All the data should be repeated exactly. Any image in it is left out.

======== Dataset excerpt ========

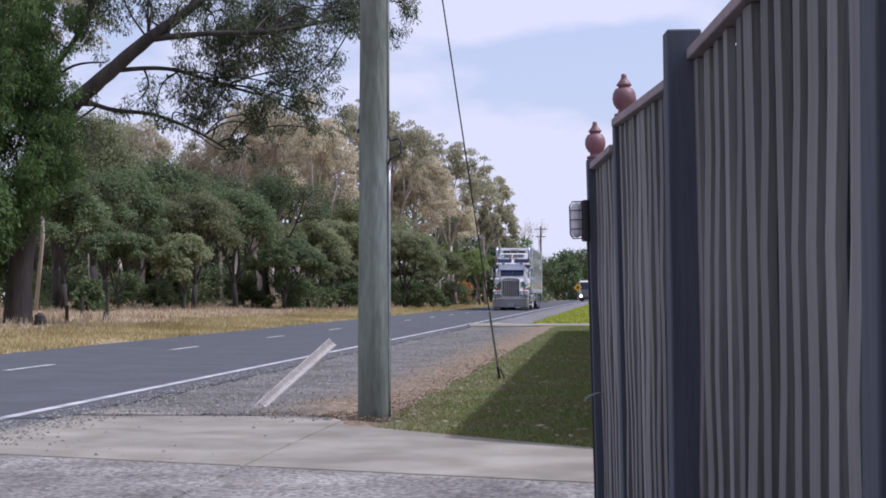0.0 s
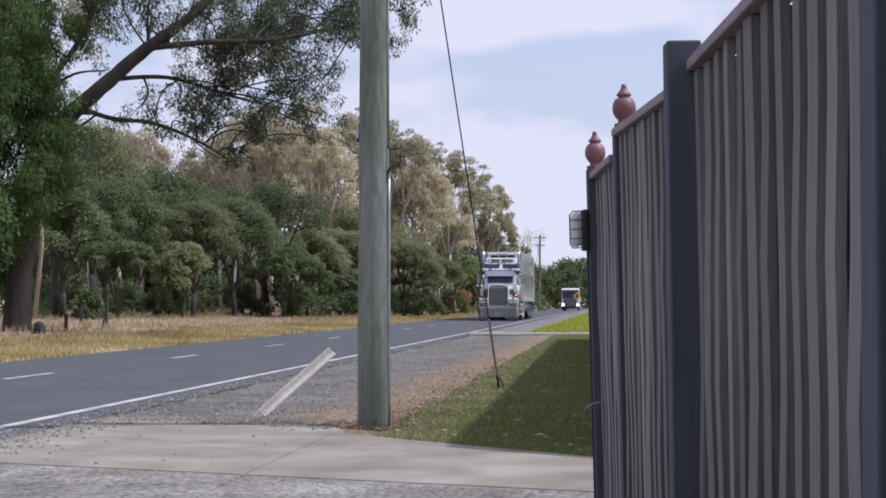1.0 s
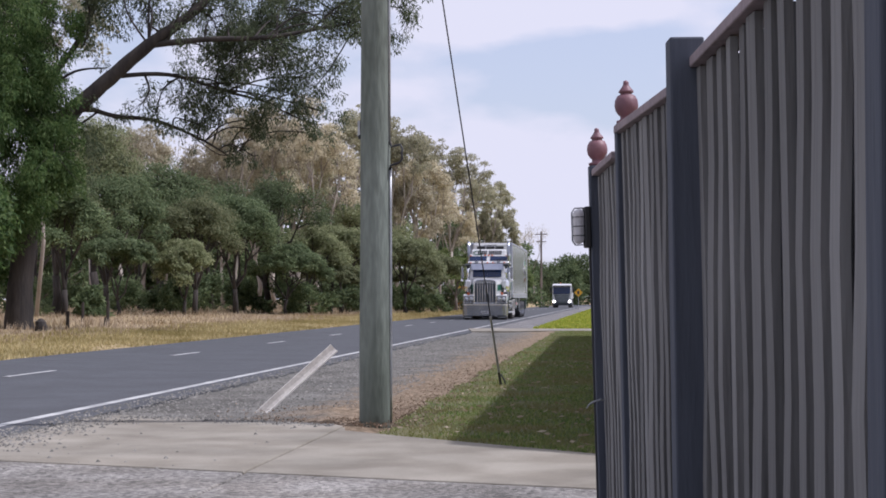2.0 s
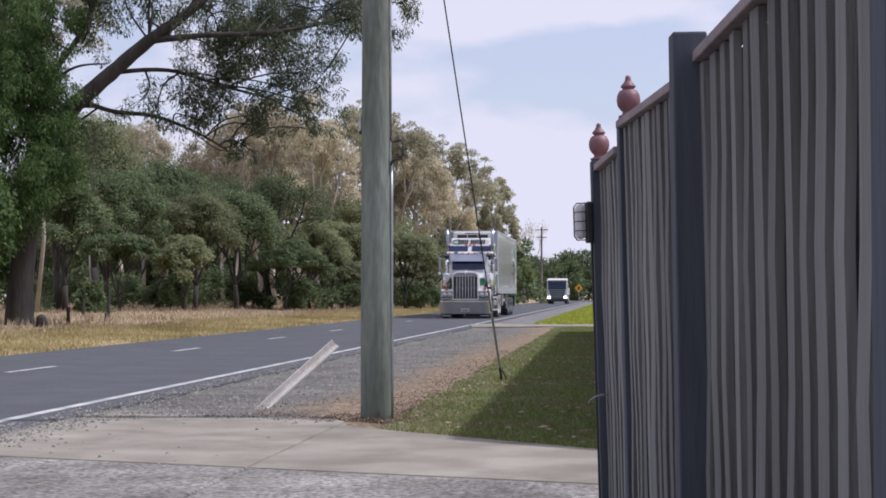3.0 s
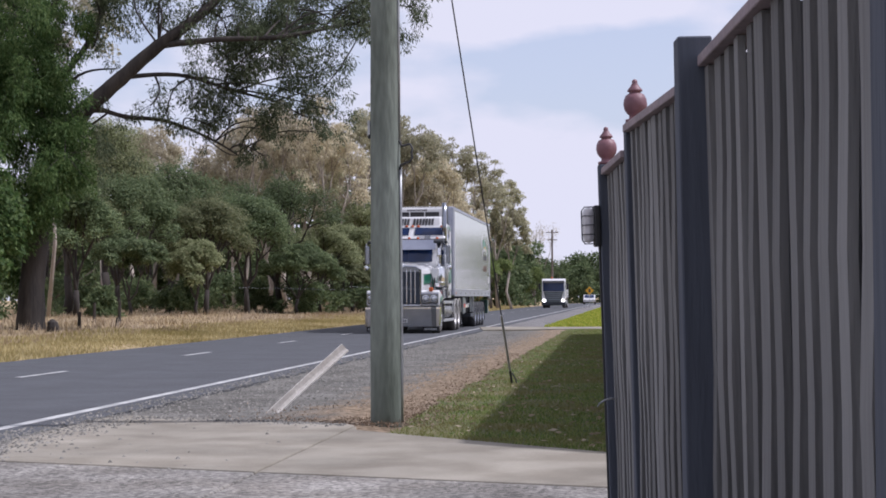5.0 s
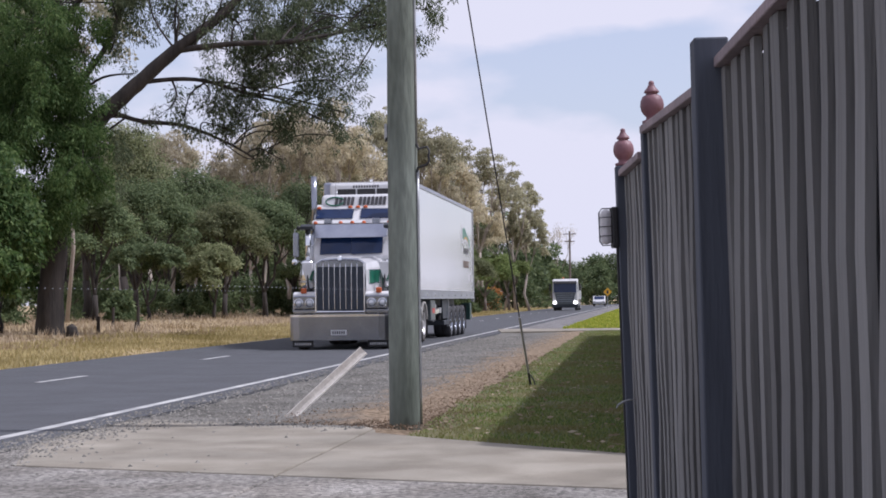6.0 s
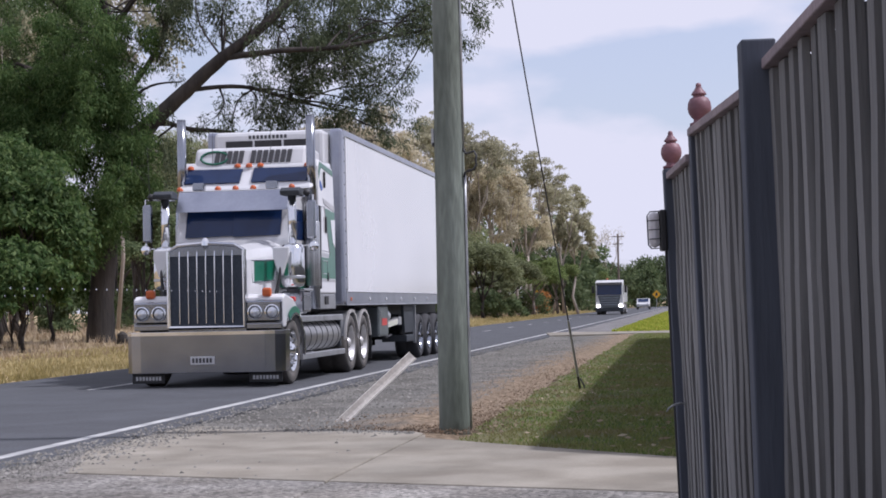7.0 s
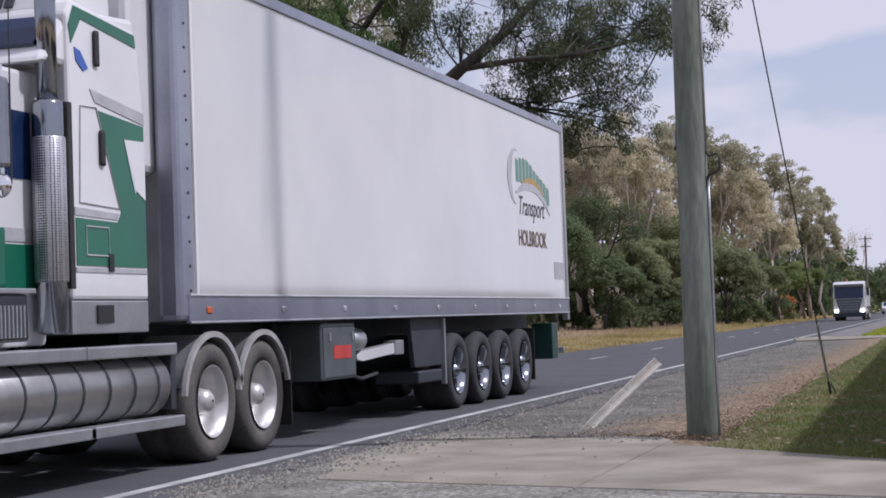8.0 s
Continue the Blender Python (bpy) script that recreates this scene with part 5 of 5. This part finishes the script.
def trailer():
    t = tagged(new("refrigerated_trailer"), "long white refrigerated semi-trailer with four axles", "trailer")
    wheels = []
    y0, y1 = 4.35, 19.25
    part("body", boxed(-1.225, 1.225, y0 + 0.02, y1 - 0.02, 1.44, 4.36, 0.01), M_PANEL, t, "glossy white insulated body")
    for s in (-1, 1):
        part("bottom_rail", boxed(s * 1.235 - 0.02, s * 1.235 + 0.02, y0, y1, 1.22, 1.455, 0.008), M_RAIL, t, "aluminium bottom rail")
        part("rail_bead", tubed([(s * 1.257, y0, 1.46), (s * 1.257, y1, 1.46)], [0.014, 0.014], 6), M_GREY, t)
        part("top_rail", boxed(s * 1.225 - 0.02, s * 1.225 + 0.022, y0, y1, 4.27, 4.38, 0.008), M_RAIL, t, "aluminium top rail")
        part("front_post", boxed(s * 1.13 - 0.11, s * 1.13 + 0.112, y0 - 0.14, y0 + 0.17, 1.24, 4.39, 0.05), M_RAIL, t, "rounded aluminium corner post")
        part("rear_post", boxed(s * 1.20 - 0.05, s * 1.20 + 0.052, y1 - 0.1, y1 + 0.02, 1.1, 4.39, 0.01), M_ALU, t)
        for k in range(9):
            part("marker_lamp", boxed(s * 1.256 - 0.006, s * 1.256 + 0.012, y0 + 0.33 + 1.72 * k, y0 + 0.44 + 1.72 * k, 1.30, 1.36, 0.01), M_AMBER if k in (0,) else M_LENS, t)
        part("lower_bead", tubed([(s * 1.257, y0, 1.225), (s * 1.257, y1, 1.225)], [0.012, 0.012], 6), M_ALU, t)
        part("post_trim", boxed(s * 1.235 - 0.01, s * 1.235 + 0.014, y0 + 0.172, y0 + 0.215, 1.46, 4.27, 0.004), M_WHITE, t)
        row = None
        for k in range(46):
            if row is None:
                row = part("rail_rivet", lathed([(0.012, 0), (0.008, 0.007 * s)], "x", 6, (s * 1.255, y0 + 0.15, 1.425)), M_LENS, t)
            else:
                c = new("rail_rivet", row.data)
                c.parent = t
                c.location = (0, 0.32 * k, 0)
        for k in range(14):
            part("rivet", lathed([(0.014, 0), (0.01, 0.008 * s)], "x", 8, (s * 1.243, y0 + 0.05, 1.5 + 0.21 * k)), M_STEEL_DARK, t)
        part("wear_patch", boxed(s * 1.226 - 0.003, s * 1.226 + 0.004, 18.35, 19.12, 1.78, 2.06), M_GREY, t)
    company_sign(t)
    part("roof_skin", boxed(-1.2, 1.2, y0, y1, 4.37, 4.40, 0.01), M_PANEL, t)
    # refrigeration unit
    f = part("cooling_unit", boxed(-1.0, 1.0, 3.82, 4.34, 2.5, 4.34, 0.07), M_WHITE, t, "white refrigeration unit")
    for k in range(3):
        part("louvre", boxed(-0.78 + 0.53 * k, -0.29 + 0.53 * k, 3.80, 3.83, 4.02, 4.18, 0.006), M_BLACK, f)
    bars(f, 3.818, 4.21, 4.275, -0.36, 0.36, 10, M_INK)
    part("headboard", boxed(-1.2, 1.2, 4.30, 4.37, 1.24, 4.36, 0.01), M_ALU, t)
    # underframe
    for s in (-1, 1):
        part("chassis_beam", boxed(s * 0.5 - 0.06, s * 0.5 + 0.06, 4.6, 19.0, 0.92, 1.22, 0.01), M_CHASSIS, t)
        box_ = part("tool_box", boxed(s * 0.95 - 0.25, s * 0.95 + 0.25, 7.6, 8.63, 0.58, 1.18, 0.02), M_TOOLBOX, t, "grey-green steel tool box")
        part("lid", boxed(s * 1.20 - 0.004, s * 1.20 + 0.012, 7.63, 8.60, 0.61, 1.13, 0.004), M_TOOLBOX, box_)
        part("label_patch", boxed(s * 1.213 - 0.002, s * 1.213 + 0.003, 7.92, 8.45, 0.80, 0.94), M_RED, box_)
        for yh in (7.78, 8.48):
            part("latch", boxed(s * 1.216 - 0.004, s * 1.216 + 0.01, yh, yh + 0.05, 0.99, 1.08, 0.003), M_ALU, box_)
        part("canister", tubed([(s * 1.05, 8.66, 0.98), (s * 1.05, 9.08, 0.98)], [0.13, 0.13], 18), M_ALU, t, "", True)
        part("lance", tubed([(s * 1.08, 8.95, 0.79), (s * 1.08, 9.05, 0.80), (s * 1.08, 10.15, 0.86)], [0.03, 0.08, 0.085], 4), M_WHITE, t, "pale square tube")
        part("lance_head", boxed(s * 1.08 - 0.08, s * 1.08 + 0.08, 10.16, 10.46, 0.78, 0.95, 0.01), M_ALU, t)
        part("drain_pipe", tubed([(s * 1.05, 8.9, 0.78), (s * 1.05, 8.98, 0.58), (s * 1.05, 9.2, 0.54), (s * 1.05, 9.75, 0.58)], [0.022] * 4, 8), M_STEEL_DARK, t)
        part("landing_leg", boxed(s * 0.72 - 0.06, s * 0.72 + 0.06, 7.3, 7.44, 0.35, 1.2, 0.01), M_CHASSIS, t)
        part("landing_foot", boxed(s * 0.72 - 0.14, s * 0.72 + 0.14, 7.24, 7.5, 0.32, 0.36, 0.01), M_CHASSIS, t)
        part("skirt", prismed([(10.75, 1.2), (12.08, 1.2), (12.08, 0.60), (10.9, 0.60)], "x", s * 1.12 - 0.03, s * 1.12 + 0.03, 0.006), M_CHASSIS, t, "dark side skirt")
        part("skirt_edge", boxed(s * 1.15 - 0.02, s * 1.15 + 0.04, 12.06, 12.12, 0.35, 1.2, 0.004), M_ALU, t)
        part("pallet_rack", boxed(s * 0.9 - 0.28, s * 0.9 + 0.28, 10.95, 11.95, 0.40, 0.55, 0.02), M_CHASSIS, t)
        for k in range(4):
            y = 12.13 + 1.19 * k
            wheels.append(wheel(t, s * 0.945, y, 0.50, 0.54, s, M_POLISH, True, M_TYRE_DARK))
        part("mud_flap", boxed(s * 0.94 - 0.28, s * 0.94 + 0.28, 16.78, 16.80, 0.2, 1.0, 0.003), M_BLACK, t)
        part("rear_box", boxed(s * 1.05 - 0.16, s * 1.05 + 0.18, 18.0, 18.36, 0.48, 1.06, 0.015), M_TEAL, t, "dark green box at the rear")
        part("box_edge", boxed(s * 1.05 - 0.16, s * 1.05 + 0.185, 18.365, 18.385, 0.48, 1.06, 0.004), M_ALU, t)
    for k in range(4):
        part("axle", tubed([(-0.95, 12.63 + 1.19 * k, 0.5), (0.95, 12.63 + 1.19 * k, 0.5)], [0.08, 0.08], 8), M_CHASSIS, t)
    part("cross_tank", tubed([(-0.9, 11.6, 0.8), (0.9, 11.6, 0.8)], [0.2, 0.2], 14), M_CHASSIS, t)
    part("kingpin_plate", boxed(-0.5, 0.5, 4.6, 6.2, 1.14, 1.22, 0.01), M_CHASSIS, t)
    part("rear_bar", boxed(-1.2, 1.2, 18.95, 19.05, 0.55, 0.65, 0.01), M_ALU, t)
    ahead = Matrix.Translation((0, -0.5, 0))
    for p in t.children:
        if not p.name.startswith("wheel"):
            for q in (p, *p.children_recursive):
                if q.data:
                    q.data.transform(ahead)
    return t, wheels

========

**The answer:**
0.0 s
1.0 s
2.0 s
3.0 s
5.0 s
6.0 s
7.0 s
8.0 s
Continue the Blender Python (bpy) script that recreates this scene with part 5 of 5. This part finishes the script.
def trailer():
    t = tagged(new("refrigerated_trailer"), "long white refrigerated semi-trailer with four axles", "trailer")
    wheels = []
    y0, y1 = 4.35, 19.25
    part("body", boxed(-1.225, 1.225, y0 + 0.02, y1 - 0.02, 1.44, 4.36, 0.01), M_PANEL, t, "glossy white insulated body")
    for s in (-1, 1):
        part("bottom_rail", boxed(s * 1.235 - 0.02, s * 1.235 + 0.02, y0, y1, 1.22, 1.455, 0.008), M_RAIL, t, "aluminium bottom rail")
        part("rail_bead", tubed([(s * 1.257, y0, 1.46), (s * 1.257, y1, 1.46)], [0.014, 0.014], 6), M_GREY, t)
        part("top_rail", boxed(s * 1.225 - 0.02, s * 1.225 + 0.022, y0, y1, 4.27, 4.38, 0.008), M_RAIL, t, "aluminium top rail")
        part("front_post", boxed(s * 1.13 - 0.11, s * 1.13 + 0.112, y0 - 0.14, y0 + 0.17, 1.24, 4.39, 0.05), M_RAIL, t, "rounded aluminium corner post")
        part("rear_post", boxed(s * 1.20 - 0.05, s * 1.20 + 0.052, y1 - 0.1, y1 + 0.02, 1.1, 4.39, 0.01), M_ALU, t)
        for k in range(9):
            part("marker_lamp", boxed(s * 1.256 - 0.006, s * 1.256 + 0.012, y0 + 0.33 + 1.72 * k, y0 + 0.44 + 1.72 * k, 1.30, 1.36, 0.01), M_AMBER if k in (0,) else M_LENS, t)
        part("lower_bead", tubed([(s * 1.257, y0, 1.225), (s * 1.257, y1, 1.225)], [0.012, 0.012], 6), M_ALU, t)
        part("post_trim", boxed(s * 1.235 - 0.01, s * 1.235 + 0.014, y0 + 0.172, y0 + 0.215, 1.46, 4.27, 0.004), M_WHITE, t)
        row = None
        for k in range(46):
            if row is None:
                row = part("rail_rivet", lathed([(0.012, 0), (0.008, 0.007 * s)], "x", 6, (s * 1.255, y0 + 0.15, 1.425)), M_LENS, t)
            else:
                c = new("rail_rivet", row.data)
                c.parent = t
                c.location = (0, 0.32 * k, 0)
        for k in range(14):
            part("rivet", lathed([(0.014, 0), (0.01, 0.008 * s)], "x", 8, (s * 1.243, y0 + 0.05, 1.5 + 0.21 * k)), M_STEEL_DARK, t)
        part("wear_patch", boxed(s * 1.226 - 0.003, s * 1.226 + 0.004, 18.35, 19.12, 1.78, 2.06), M_GREY, t)
    company_sign(t)
    part("roof_skin", boxed(-1.2, 1.2, y0, y1, 4.37, 4.40, 0.01), M_PANEL, t)
    # refrigeration unit
    f = part("cooling_unit", boxed(-1.0, 1.0, 3.82, 4.34, 2.5, 4.34, 0.07), M_WHITE, t, "white refrigeration unit")
    for k in range(3):
        part("louvre", boxed(-0.78 + 0.53 * k, -0.29 + 0.53 * k, 3.80, 3.83, 4.02, 4.18, 0.006), M_BLACK, f)
    bars(f, 3.818, 4.21, 4.275, -0.36, 0.36, 10, M_INK)
    part("headboard", boxed(-1.2, 1.2, 4.30, 4.37, 1.24, 4.36, 0.01), M_ALU, t)
    # underframe
    for s in (-1, 1):
        part("chassis_beam", boxed(s * 0.5 - 0.06, s * 0.5 + 0.06, 4.6, 19.0, 0.92, 1.22, 0.01), M_CHASSIS, t)
        box_ = part("tool_box", boxed(s * 0.95 - 0.25, s * 0.95 + 0.25, 7.6, 8.63, 0.58, 1.18, 0.02), M_TOOLBOX, t, "grey-green steel tool box")
        part("lid", boxed(s * 1.20 - 0.004, s * 1.20 + 0.012, 7.63, 8.60, 0.61, 1.13, 0.004), M_TOOLBOX, box_)
        part("label_patch", boxed(s * 1.213 - 0.002, s * 1.213 + 0.003, 7.92, 8.45, 0.80, 0.94), M_RED, box_)
        for yh in (7.78, 8.48):
            part("latch", boxed(s * 1.216 - 0.004, s * 1.216 + 0.01, yh, yh + 0.05, 0.99, 1.08, 0.003), M_ALU, box_)
        part("canister", tubed([(s * 1.05, 8.66, 0.98), (s * 1.05, 9.08, 0.98)], [0.13, 0.13], 18), M_ALU, t, "", True)
        part("lance", tubed([(s * 1.08, 8.95, 0.79), (s * 1.08, 9.05, 0.80), (s * 1.08, 10.15, 0.86)], [0.03, 0.08, 0.085], 4), M_WHITE, t, "pale square tube")
        part("lance_head", boxed(s * 1.08 - 0.08, s * 1.08 + 0.08, 10.16, 10.46, 0.78, 0.95, 0.01), M_ALU, t)
        part("drain_pipe", tubed([(s * 1.05, 8.9, 0.78), (s * 1.05, 8.98, 0.58), (s * 1.05, 9.2, 0.54), (s * 1.05, 9.75, 0.58)], [0.022] * 4, 8), M_STEEL_DARK, t)
        part("landing_leg", boxed(s * 0.72 - 0.06, s * 0.72 + 0.06, 7.3, 7.44, 0.35, 1.2, 0.01), M_CHASSIS, t)
        part("landing_foot", boxed(s * 0.72 - 0.14, s * 0.72 + 0.14, 7.24, 7.5, 0.32, 0.36, 0.01), M_CHASSIS, t)
        part("skirt", prismed([(10.75, 1.2), (12.08, 1.2), (12.08, 0.60), (10.9, 0.60)], "x", s * 1.12 - 0.03, s * 1.12 + 0.03, 0.006), M_CHASSIS, t, "dark side skirt")
        part("skirt_edge", boxed(s * 1.15 - 0.02, s * 1.15 + 0.04, 12.06, 12.12, 0.35, 1.2, 0.004), M_ALU, t)
        part("pallet_rack", boxed(s * 0.9 - 0.28, s * 0.9 + 0.28, 10.95, 11.95, 0.40, 0.55, 0.02), M_CHASSIS, t)
        for k in range(4):
            y = 12.13 + 1.19 * k
            wheels.append(wheel(t, s * 0.945, y, 0.50, 0.54, s, M_POLISH, True, M_TYRE_DARK))
        part("mud_flap", boxed(s * 0.94 - 0.28, s * 0.94 + 0.28, 16.78, 16.80, 0.2, 1.0, 0.003), M_BLACK, t)
        part("rear_box", boxed(s * 1.05 - 0.16, s * 1.05 + 0.18, 18.0, 18.36, 0.48, 1.06, 0.015), M_TEAL, t, "dark green box at the rear")
        part("box_edge", boxed(s * 1.05 - 0.16, s * 1.05 + 0.185, 18.365, 18.385, 0.48, 1.06, 0.004), M_ALU, t)
    for k in range(4):
        part("axle", tubed([(-0.95, 12.63 + 1.19 * k, 0.5), (0.95, 12.63 + 1.19 * k, 0.5)], [0.08, 0.08], 8), M_CHASSIS, t)
    part("cross_tank", tubed([(-0.9, 11.6, 0.8), (0.9, 11.6, 0.8)], [0.2, 0.2], 14), M_CHASSIS, t)
    part("kingpin_plate", boxed(-0.5, 0.5, 4.6, 6.2, 1.14, 1.22, 0.01), M_CHASSIS, t)
    part("rear_bar", boxed(-1.2, 1.2, 18.95, 19.05, 0.55, 0.65, 0.01), M_ALU, t)
    ahead = Matrix.Translation((0, -0.5, 0))
    for p in t.children:
        if not p.name.startswith("wheel"):
            for q in (p, *p.children_recursive):
                if q.data:
                    q.data.transform(ahead)
    return t, wheels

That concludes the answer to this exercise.